One cannot think well, love well and sleep well if one has not dined well, and this is my life mantra. Being an avid foodie and having the chance to travel, has given me the opportunity to experience the plethora of cuisines India has to offer, but the cuisine that makes me come back for more is that of my homeland, Kerala. A pure gustatory delight satiates the soul, leaving a person content but wanting more and this truly defines the Malabar cuisine. Caressed by the Arabian Sea and guarded by the Western Ghats the Malabar region northern Kerala has a rich culinary history, drawing influence from Arab, Chinese and European cuisine seeping in and blending with the local traditions, giving Malabar food its unique characteristics.
A Mouthful of Malabar: North Kerala's Moplah cuisine
Kerala's Malabar region is known for ethnic Moplah (or Mappila - the local term for Muslims in the state) dishes. The traditional Moplah cuisine has its own distinct taste, being rich in flavor and ingredients it is a popular pick especially during the month of Ramzan. Being the perfect amalgamation of indigenous and foreign flavors, the dishes of the Malabar are created with all natural ingredients procured locally with techniques and concepts borrowed from foreign traders.

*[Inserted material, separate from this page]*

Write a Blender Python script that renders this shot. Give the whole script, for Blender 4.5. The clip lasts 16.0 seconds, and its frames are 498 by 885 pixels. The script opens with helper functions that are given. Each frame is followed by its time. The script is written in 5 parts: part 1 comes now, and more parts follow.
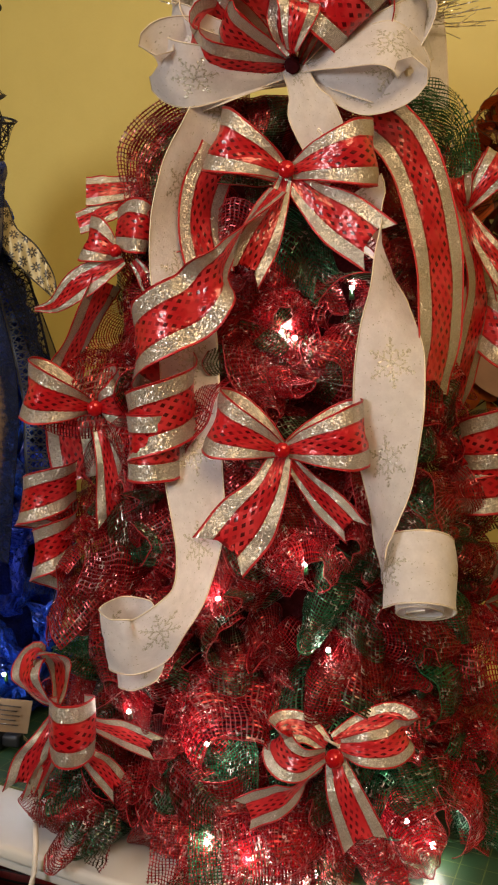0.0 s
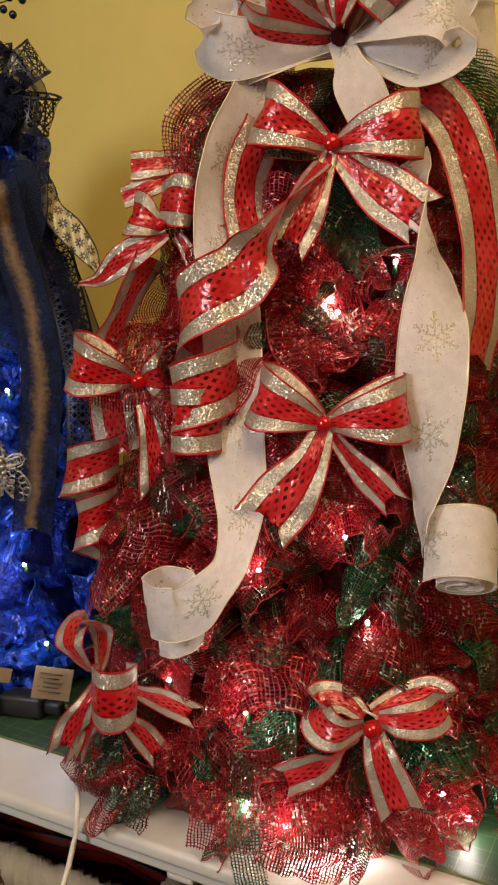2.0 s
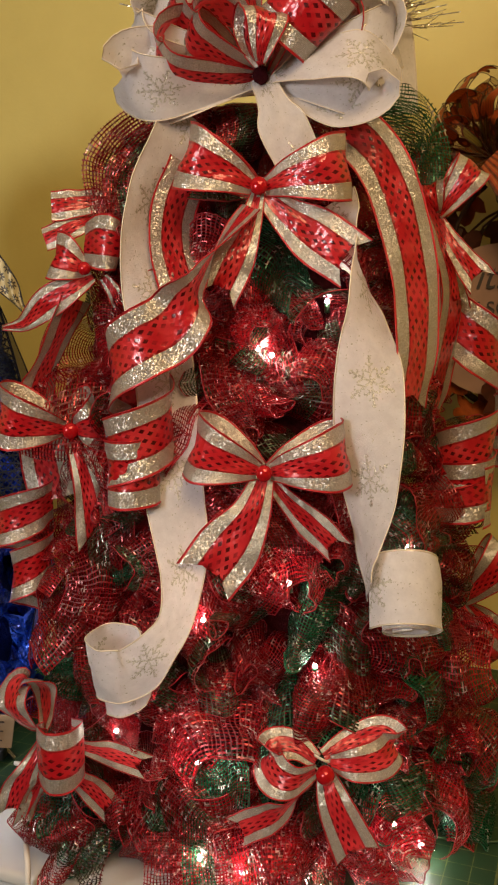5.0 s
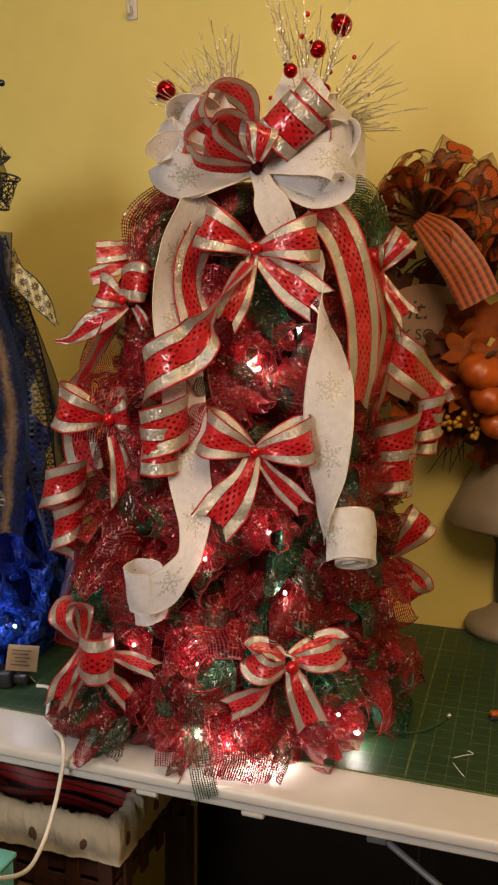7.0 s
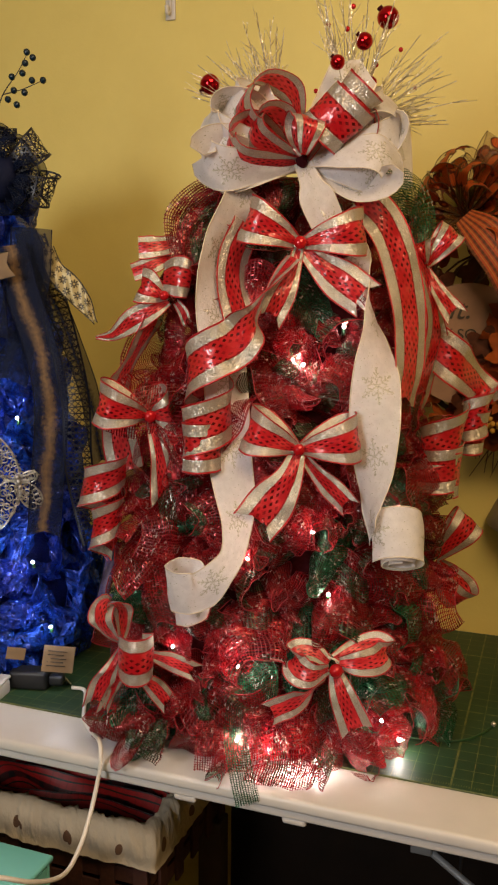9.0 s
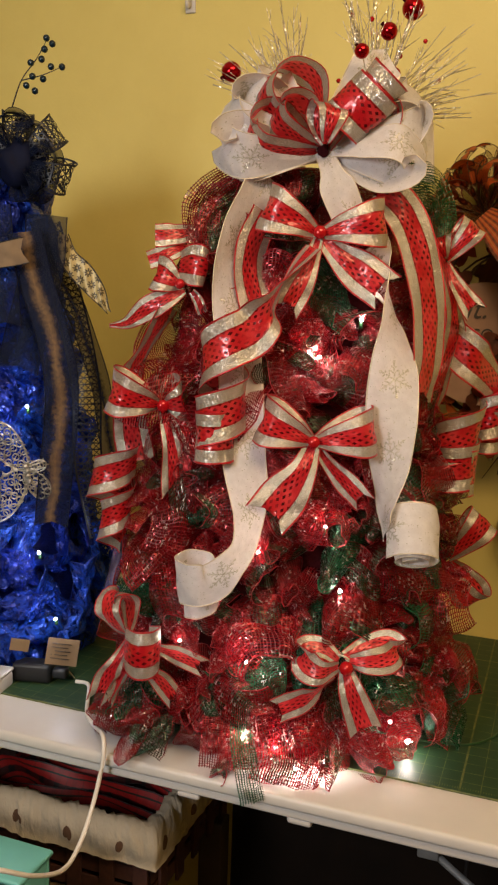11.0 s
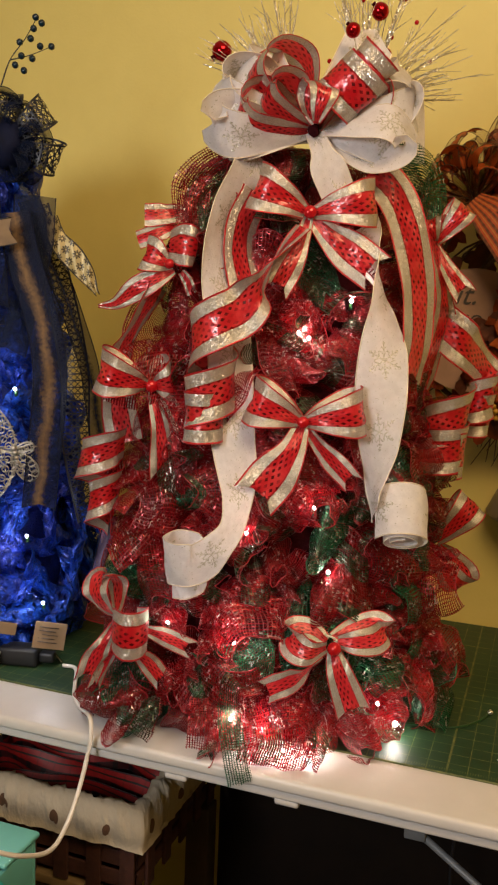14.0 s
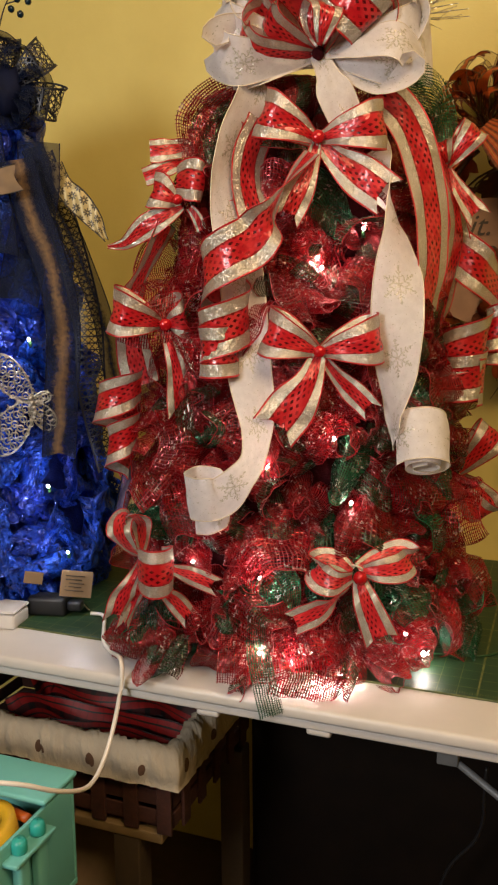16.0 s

Most dishes of the Malabar cuisine, including Thalassery biryani, involve frying in ghee; there are sweet and spicy variants and they are predominantly non-vegetarian. Some typical examples include Ari pathiri, Chatti pathiri, Coin porottas, Kallummakaya fry, Arikkadukka and Biryanis with chicken, mutton, prawn, fish, egg as well as Sweeteners such as Aleesa Kadalapparippu ada and the list just goes on.
Having been to Kerala many times, I seem to have discovered the fact that the best food isn’t in the fancy five star hotels or the fine dine restaurants, but it is in on the street, in roadside shops known as ‘thatt kada’ where the locals eat. It’s here that you can get the authentic taste of Malabar food.
The famous delicacies:
The southern counterpart of our favorite rice based dish, it is blended with spices and chicken and is the only Biryani recipe in Kerala hence, also known as Kerala Biryani. What distinguishes the Thalassery Biryani from other types of Biryani is the use of Khaima/Jeerakasala rice for its preparation. It is an exotic dish of mughal origin involving the use of no basmati rice. Mostly a non-vegetarian dish, it is prepared with fish, chicken and mutton.
Meaning necklace of eggs is another dish to check out. This dish is a pudding made of steamed egg white. The egg yolks are made in such a way that they look like strands of lace. This is required for garnishing. The entire appearance looks like a garland, hence the name.
Unnakai (also called Unnakaya, Kai Ada, Unnakka, and Kai Porichathu) is a spindle shaped sweet dessert made chiefly of plantain.
The main ingredient of this dish is steamed and mashed plantain, which is a staple in Kerala, India. The relatively dry puree becomes the dough, which is rolled and flattened into patties. These patties are stuffed with sweetened beaten egg, scrapped flesh of coconut, nuts, raisins and cardamom, a spice which is rolled into the shape of a spindle with oiled palm. The stuffed dough is then deep fried in coconut oil, and is either consumed as a snack or topped with sago-based white sauce so that it can be served as a dessert.
Chatti Pathiri is similar to Lasagna where layers of spiced (masala) beef or chicken mixture are placed between layers of egg dipped pancakes and baked in oven. It is especially served in Malabar Muslim weddings and reception parties.
Although it may seem that the best of this unique cuisine is borrowed, arikadukka is a testament to the ingenuity and culinary prowess of the Mappila matriarchs - mussels are first stuffed with a fragrant rice and coconut paste, and then marinated in a fiery batter made of red chilies and finally, fried to perfection. Although a long drawn out process, what results is worth it – the perfect balance of soft and crispy, spicy and sweet in every mouthful.